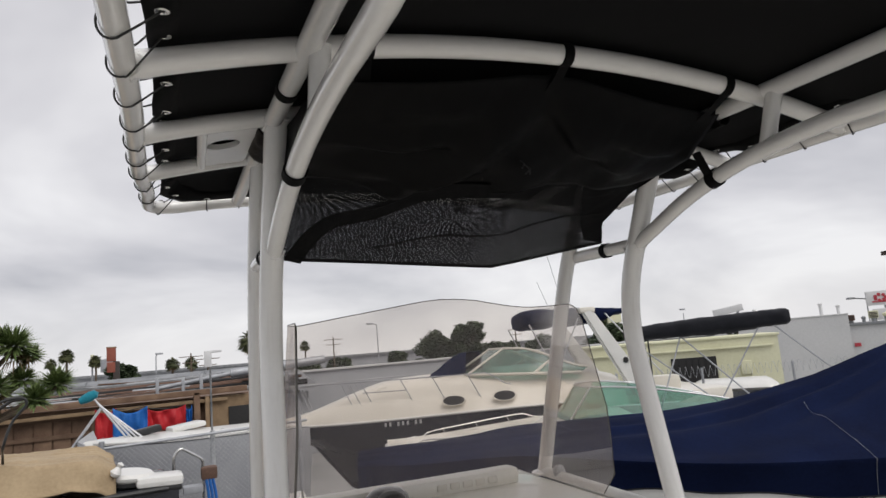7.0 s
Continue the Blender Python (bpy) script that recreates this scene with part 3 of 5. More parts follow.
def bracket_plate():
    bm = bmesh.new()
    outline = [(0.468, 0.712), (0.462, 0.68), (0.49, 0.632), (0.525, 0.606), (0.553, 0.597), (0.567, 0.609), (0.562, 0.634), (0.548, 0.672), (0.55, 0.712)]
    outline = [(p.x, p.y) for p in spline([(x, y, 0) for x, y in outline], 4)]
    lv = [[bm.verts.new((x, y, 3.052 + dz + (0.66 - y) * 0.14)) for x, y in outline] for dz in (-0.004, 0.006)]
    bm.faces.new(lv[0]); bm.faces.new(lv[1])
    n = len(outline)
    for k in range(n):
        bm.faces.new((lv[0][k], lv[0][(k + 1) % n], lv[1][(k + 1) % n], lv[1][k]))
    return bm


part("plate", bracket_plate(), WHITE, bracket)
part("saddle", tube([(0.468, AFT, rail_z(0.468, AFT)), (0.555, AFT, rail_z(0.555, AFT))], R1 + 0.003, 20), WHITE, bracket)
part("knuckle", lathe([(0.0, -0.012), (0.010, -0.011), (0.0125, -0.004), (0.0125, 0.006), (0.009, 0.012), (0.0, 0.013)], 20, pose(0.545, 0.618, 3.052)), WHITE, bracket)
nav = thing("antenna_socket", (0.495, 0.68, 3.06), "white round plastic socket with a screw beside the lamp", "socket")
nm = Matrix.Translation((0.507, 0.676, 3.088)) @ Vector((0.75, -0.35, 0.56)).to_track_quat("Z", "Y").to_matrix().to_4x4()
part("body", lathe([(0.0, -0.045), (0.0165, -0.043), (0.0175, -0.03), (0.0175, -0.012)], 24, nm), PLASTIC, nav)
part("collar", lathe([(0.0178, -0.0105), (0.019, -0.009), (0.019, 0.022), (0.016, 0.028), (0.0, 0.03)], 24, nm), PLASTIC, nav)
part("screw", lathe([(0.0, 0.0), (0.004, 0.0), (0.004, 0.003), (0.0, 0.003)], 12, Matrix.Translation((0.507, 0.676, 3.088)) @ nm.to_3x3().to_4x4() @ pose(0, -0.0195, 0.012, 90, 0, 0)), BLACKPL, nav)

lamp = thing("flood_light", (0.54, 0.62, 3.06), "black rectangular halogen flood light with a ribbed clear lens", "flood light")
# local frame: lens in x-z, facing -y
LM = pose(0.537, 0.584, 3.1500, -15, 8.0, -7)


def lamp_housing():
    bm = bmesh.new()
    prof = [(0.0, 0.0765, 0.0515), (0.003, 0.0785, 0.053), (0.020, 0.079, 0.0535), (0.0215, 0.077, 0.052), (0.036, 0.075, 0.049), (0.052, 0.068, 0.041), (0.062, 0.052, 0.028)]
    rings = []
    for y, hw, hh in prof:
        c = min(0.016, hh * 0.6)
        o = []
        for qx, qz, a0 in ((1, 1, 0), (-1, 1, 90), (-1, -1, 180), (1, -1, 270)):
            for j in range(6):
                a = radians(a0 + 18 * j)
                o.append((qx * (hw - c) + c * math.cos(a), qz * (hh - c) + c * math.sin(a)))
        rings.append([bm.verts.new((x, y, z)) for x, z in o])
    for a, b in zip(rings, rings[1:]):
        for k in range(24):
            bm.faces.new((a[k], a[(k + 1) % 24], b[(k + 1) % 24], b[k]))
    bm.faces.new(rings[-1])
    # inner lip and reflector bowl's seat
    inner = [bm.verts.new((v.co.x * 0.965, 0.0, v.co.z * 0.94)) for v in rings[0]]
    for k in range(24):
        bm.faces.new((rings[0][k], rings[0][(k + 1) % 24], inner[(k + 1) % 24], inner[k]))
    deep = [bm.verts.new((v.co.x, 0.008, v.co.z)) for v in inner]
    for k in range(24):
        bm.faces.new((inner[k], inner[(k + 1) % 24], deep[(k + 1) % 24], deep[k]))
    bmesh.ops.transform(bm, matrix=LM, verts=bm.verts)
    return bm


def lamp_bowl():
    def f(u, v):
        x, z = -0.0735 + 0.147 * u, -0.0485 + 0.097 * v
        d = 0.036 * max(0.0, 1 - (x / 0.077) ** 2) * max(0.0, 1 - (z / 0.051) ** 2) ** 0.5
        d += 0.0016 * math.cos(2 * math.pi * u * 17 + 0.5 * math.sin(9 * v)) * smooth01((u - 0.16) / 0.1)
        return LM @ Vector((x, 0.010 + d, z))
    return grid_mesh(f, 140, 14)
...
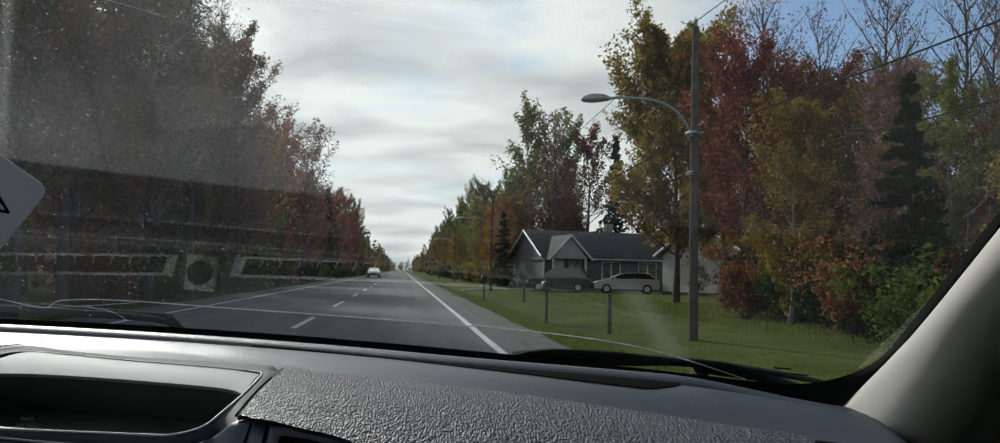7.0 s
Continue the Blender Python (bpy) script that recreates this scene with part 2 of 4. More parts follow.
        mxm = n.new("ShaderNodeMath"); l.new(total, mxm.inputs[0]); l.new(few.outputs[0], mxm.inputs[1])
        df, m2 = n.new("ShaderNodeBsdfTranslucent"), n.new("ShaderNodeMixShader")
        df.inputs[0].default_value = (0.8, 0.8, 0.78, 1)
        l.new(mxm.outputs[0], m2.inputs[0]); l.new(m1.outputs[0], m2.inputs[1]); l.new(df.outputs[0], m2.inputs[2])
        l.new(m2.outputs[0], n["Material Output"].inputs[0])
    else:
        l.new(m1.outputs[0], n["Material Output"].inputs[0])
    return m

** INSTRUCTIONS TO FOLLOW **
Only the lines from the one with "5. More parts follow." to the one with "LM = pose(0.537, 0.584, 3.1500, -15, 8.0, -7)" are wanted; extract them exactly, both ends included.

** EXERCISE RESULT **
Continue the Blender Python (bpy) script that recreates this scene with part 3 of 5. More parts follow.
def bracket_plate():
    bm = bmesh.new()
    outline = [(0.468, 0.712), (0.462, 0.68), (0.49, 0.632), (0.525, 0.606), (0.553, 0.597), (0.567, 0.609), (0.562, 0.634), (0.548, 0.672), (0.55, 0.712)]
    outline = [(p.x, p.y) for p in spline([(x, y, 0) for x, y in outline], 4)]
    lv = [[bm.verts.new((x, y, 3.052 + dz + (0.66 - y) * 0.14)) for x, y in outline] for dz in (-0.004, 0.006)]
    bm.faces.new(lv[0]); bm.faces.new(lv[1])
    n = len(outline)
    for k in range(n):
        bm.faces.new((lv[0][k], lv[0][(k + 1) % n], lv[1][(k + 1) % n], lv[1][k]))
    return bm


part("plate", bracket_plate(), WHITE, bracket)
part("saddle", tube([(0.468, AFT, rail_z(0.468, AFT)), (0.555, AFT, rail_z(0.555, AFT))], R1 + 0.003, 20), WHITE, bracket)
part("knuckle", lathe([(0.0, -0.012), (0.010, -0.011), (0.0125, -0.004), (0.0125, 0.006), (0.009, 0.012), (0.0, 0.013)], 20, pose(0.545, 0.618, 3.052)), WHITE, bracket)
nav = thing("antenna_socket", (0.495, 0.68, 3.06), "white round plastic socket with a screw beside the lamp", "socket")
nm = Matrix.Translation((0.507, 0.676, 3.088)) @ Vector((0.75, -0.35, 0.56)).to_track_quat("Z", "Y").to_matrix().to_4x4()
part("body", lathe([(0.0, -0.045), (0.0165, -0.043), (0.0175, -0.03), (0.0175, -0.012)], 24, nm), PLASTIC, nav)
part("collar", lathe([(0.0178, -0.0105), (0.019, -0.009), (0.019, 0.022), (0.016, 0.028), (0.0, 0.03)], 24, nm), PLASTIC, nav)
part("screw", lathe([(0.0, 0.0), (0.004, 0.0), (0.004, 0.003), (0.0, 0.003)], 12, Matrix.Translation((0.507, 0.676, 3.088)) @ nm.to_3x3().to_4x4() @ pose(0, -0.0195, 0.012, 90, 0, 0)), BLACKPL, nav)

lamp = thing("flood_light", (0.54, 0.62, 3.06), "black rectangular halogen flood light with a ribbed clear lens", "flood light")
# local frame: lens in x-z, facing -y
LM = pose(0.537, 0.584, 3.1500, -15, 8.0, -7)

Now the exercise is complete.